Tuesday, May 6, 2014

Bad Catering Service

One of my personal biggest issues with the way churches are run is who they are catering to. This hits close to home. You see, I married a man who wasn't blessed with being introduced to God, Jesus, or even a congregation until after we were married. I grew up in church. My granny was and still is a Bible toting baptist, and never there was a Sunday that we missed a preachin'. By the time I was 10, I knew all the books of the Bible by heart and could tell you the stories of David, Noah, Daniel, Moses, and the angels all day long. What I didn't see then is that I was incorporating so much of what I call "steeple talk" into my vocabulary. It never occurred to me that this was something out of the ordinary until many years later, looking upon the face of my husband trying to listen to a sermon, brows furrowed in sheer confusion. You could almost see it spelled out on his face. "What's all this begat, and crucify, gospels and canonical... and what in the world is a apophthegm? Don't forget communion, passover, codices, exegesis, haustafel, liturgy, semitism, and who in the world is Yahweh?" For someone new coming into a church, they ARE speaking a foreign language. 

I get it. I really do. You have a 75 year old man who has been sitting in the same pew since before he had peach fuzz, and this is what he likes and this is the way he's used to hearing sermons, and he's paid his dues to the church and you respect the elders. Can't please everyone, right? So where does a new Christian fit in? Where is the class that starts small and speaks English? Even in Sunday school, I can remember the look I saw on people's faces when he read "Gethsemane"  and it sounded like geth-see-mane. It might seem like I'm pointing fingers at a church, but the problem lies with the fact that we've been to seven churches. Finding a place for him to fit in wasn't for lack of trying. We attended the same one for over a year. When it was all said and done, he still tells me he walked away gaining absolutely nothing. 

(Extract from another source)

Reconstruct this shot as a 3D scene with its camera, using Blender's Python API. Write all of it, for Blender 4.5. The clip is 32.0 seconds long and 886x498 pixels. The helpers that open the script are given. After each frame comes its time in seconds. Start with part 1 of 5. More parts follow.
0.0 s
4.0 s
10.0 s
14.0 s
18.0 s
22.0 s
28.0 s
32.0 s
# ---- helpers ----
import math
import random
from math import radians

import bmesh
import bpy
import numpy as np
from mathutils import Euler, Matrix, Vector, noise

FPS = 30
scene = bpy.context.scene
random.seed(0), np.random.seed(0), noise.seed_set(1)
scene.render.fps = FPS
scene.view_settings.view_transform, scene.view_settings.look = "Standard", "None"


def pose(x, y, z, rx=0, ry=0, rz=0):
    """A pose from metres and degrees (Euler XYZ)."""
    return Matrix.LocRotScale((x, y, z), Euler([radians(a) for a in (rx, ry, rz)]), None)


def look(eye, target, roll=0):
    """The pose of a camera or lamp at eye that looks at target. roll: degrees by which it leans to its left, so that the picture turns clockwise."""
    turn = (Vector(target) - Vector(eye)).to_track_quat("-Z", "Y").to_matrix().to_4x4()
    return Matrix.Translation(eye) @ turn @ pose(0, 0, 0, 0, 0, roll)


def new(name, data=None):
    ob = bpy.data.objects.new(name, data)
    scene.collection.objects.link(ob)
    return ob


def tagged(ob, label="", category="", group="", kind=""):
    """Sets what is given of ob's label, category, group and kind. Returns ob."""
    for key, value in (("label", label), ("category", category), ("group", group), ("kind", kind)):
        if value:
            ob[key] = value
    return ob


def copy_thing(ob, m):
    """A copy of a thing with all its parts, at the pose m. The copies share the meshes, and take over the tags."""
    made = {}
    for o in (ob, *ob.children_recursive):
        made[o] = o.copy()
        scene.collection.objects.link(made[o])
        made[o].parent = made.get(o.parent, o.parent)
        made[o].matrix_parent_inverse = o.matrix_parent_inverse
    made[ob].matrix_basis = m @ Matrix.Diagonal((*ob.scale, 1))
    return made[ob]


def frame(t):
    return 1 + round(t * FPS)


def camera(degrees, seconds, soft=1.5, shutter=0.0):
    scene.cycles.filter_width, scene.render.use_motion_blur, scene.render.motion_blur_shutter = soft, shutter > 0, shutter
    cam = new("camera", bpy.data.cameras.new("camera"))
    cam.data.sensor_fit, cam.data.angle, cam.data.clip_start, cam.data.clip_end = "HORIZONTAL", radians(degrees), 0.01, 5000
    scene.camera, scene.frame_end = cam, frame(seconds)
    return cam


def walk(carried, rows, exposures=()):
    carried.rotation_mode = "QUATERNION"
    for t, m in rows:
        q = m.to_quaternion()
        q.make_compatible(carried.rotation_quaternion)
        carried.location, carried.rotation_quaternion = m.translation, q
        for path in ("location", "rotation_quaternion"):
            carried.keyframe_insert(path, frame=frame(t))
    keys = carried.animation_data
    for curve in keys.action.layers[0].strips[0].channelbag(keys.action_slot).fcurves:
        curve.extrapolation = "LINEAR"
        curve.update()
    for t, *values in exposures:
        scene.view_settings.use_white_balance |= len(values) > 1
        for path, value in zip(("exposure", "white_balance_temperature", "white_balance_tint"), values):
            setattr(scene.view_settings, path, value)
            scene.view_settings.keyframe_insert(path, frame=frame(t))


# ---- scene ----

The advice we hear most of the time is that he should take some time and read and study the Bible, and then try to hear some sermons. I know I'm using my husband as an example, but I know of many others who feel the same way he does about reading. He is a brilliant man and can engineer anything you could possibly dream of, but you hand him an instruction sheet and the words written there turn to a blur of nonsense. We've tried to read together, and navigating a page of the Bible takes a week, and those steeple talk problems are still there (even in the most modern versions), and I can see the frustration on his face build up like air in a balloon. 

Should it be so hard to want to learn about YHWH?